“Less is more.”
The seemingly contradictory idea is words of wisdom. This design philosophy of Ludwig Mies van der Rohe, architect of minimalism, had become the maxim of many modern designers. Less decoration is more beautiful. Less function is more useful. Less complexity is more intelligent. Designers found their own truth in these words given to the aspect they choose to understand the phrase.
The “less” is to reduce traces of modifications. Design is more a process of subtraction than an addition, especially for minimal design. The design should avoid intruding the surrounding in which the design is placed. In terms of appearance and form, the qualities of plain and pure that merge into the environment yet stand out with style. Just like a white shirt and a cup of tea, simplicity is better than complexity since it will be seen and used in everyday life. The minimalism is not meant to yell but to whisper.

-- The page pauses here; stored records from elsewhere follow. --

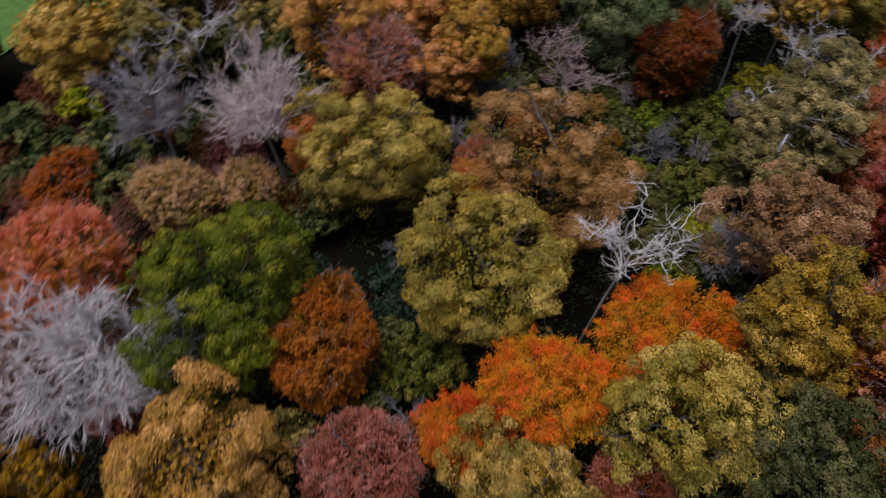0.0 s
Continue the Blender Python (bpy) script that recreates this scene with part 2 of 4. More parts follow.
LEAF["salmon"] = leaf_material("salmon", (0.38, 0.105, 0.066), (0.36, 0.135, 0.05), (0.57, 0.25, 0.19))
BARK["oak"] = bark_material("oak", (0.085, 0.07, 0.055), (0.16, 0.145, 0.12))
BARK["pale"] = bark_material("lichened", (0.30, 0.29, 0.25), (0.46, 0.46, 0.42))
BARK["beech"] = bark_material("beech", (0.16, 0.14, 0.125), (0.22, 0.19, 0.17))
BARK["twig"] = bark_material("beech twig", (0.54, 0.405, 0.36), (0.44, 0.32, 0.285))
BARK["grey"] = bark_material("grey", (0.36, 0.34, 0.345), (0.45, 0.42, 0.43))
BARK["dullgrey"] = bark_material("dull grey", (0.18, 0.175, 0.18), (0.25, 0.24, 0.245))
BARK["mauve"] = bark_material("mauve", (0.30, 0.25, 0.25), (0.38, 0.32, 0.325))
BARK["redtwig"] = bark_material("red twig", (0.36, 0.16, 0.13), (0.28, 0.13, 0.11))
BARK["palepink"] = bark_material("pale pink", (0.82, 0.70, 0.66), (0.70, 0.58, 0.55))
BARK["palewhite"] = bark_material("pale grey", (0.76, 0.72, 0.69), (0.64, 0.58, 0.56))
BARK["white"] = bark_material("bleached wood", (0.64, 0.61, 0.57), (0.48, 0.46, 0.43))
BARK["snag"] = bark_material("white wood", (0.86, 0.84, 0.79), (0.72, 0.69, 0.64))
BARK["birch"] = bark_material("birch", (0.62, 0.59, 0.56), (0.45, 0.42, 0.40))

# ---- mesh helpers ----


def unit(v):
    return v / np.maximum(np.linalg.norm(v, axis=-1, keepdims=True), 1e-9)


def quads(name, verts, faces, mat):
    """A mesh of faces with three or four corners from arrays."""
    me = bpy.data.meshes.new(name)
    verts, faces = np.asarray(verts, np.float32), np.asarray(faces, np.int32)
    me.vertices.add(len(verts))
    me.vertices.foreach_set("co", verts.ravel())
    me.loops.add(faces.size)
    me.loops.foreach_set("vertex_index", faces.ravel())
    me.polygons.add(len(faces))
    me.polygons.foreach_set("loop_start", np.arange(0, faces.size, faces.shape[1], dtype=np.int32))
    me.materials.append(mat)
    me.update(calc_edges=True)
    return me


def part(name, me, parent, label=""):
    ob = new(name, me)
    ob.parent = parent
    return tagged(ob, label) if label else ob


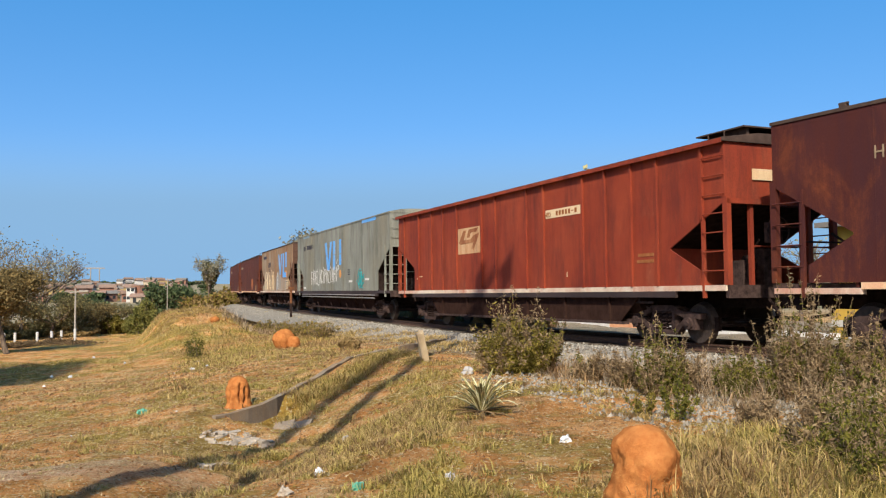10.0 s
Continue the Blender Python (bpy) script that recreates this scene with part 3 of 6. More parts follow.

In terms of function, the function of a product can be simple but various in usages. A wall hook can be used to hang keys, bags, hats and coats, or fried pans, towels and plants depending on which wall users decided to install them. Minimal design is to convey ideas and generate ideas with the most suitable elements adopted, like a verse written with precise phrasing that seems to tell everything while preserving rooms for readers to complete the work by their interpretations and imaginations.
Users received “more” from the design with their senses of sight, touch and even smell or hearing. Glossy or mat, metal or wood, plastic or ceramic, rugged or smooth, sharp or curvy, light or dark, bright or dim, detailed touches are the clues for users to sense the unspoken from the expressed.
The “more” is the intricate process of designing. In terms of mechanism and engineering, although the appearance of a design looks simple, the arrangement and construction will be more difficult. Like articulating profound ideas with few words, designers deduct the redundant and go further to extracts the refined.
Styles ebb and flow
Under the influence of industrial revolution, mechanical mass production, environmental conservation awareness, and culture hybridization, the minimalism has become the mainstream of modernism design since the 20th century. Edgy becomes retro. Trends come and go. It rose to rebel against the former, then being overthrown by the latter and revived again.
Transformation, repetition and evolution of technology, ideology, economy, political systems and social factors have been affecting the current of design and the sense of aesthetic. Whether one adore minimalism or not, the aesthetic of less is more has become a part of life philosophy and aesthetic experience in modern life.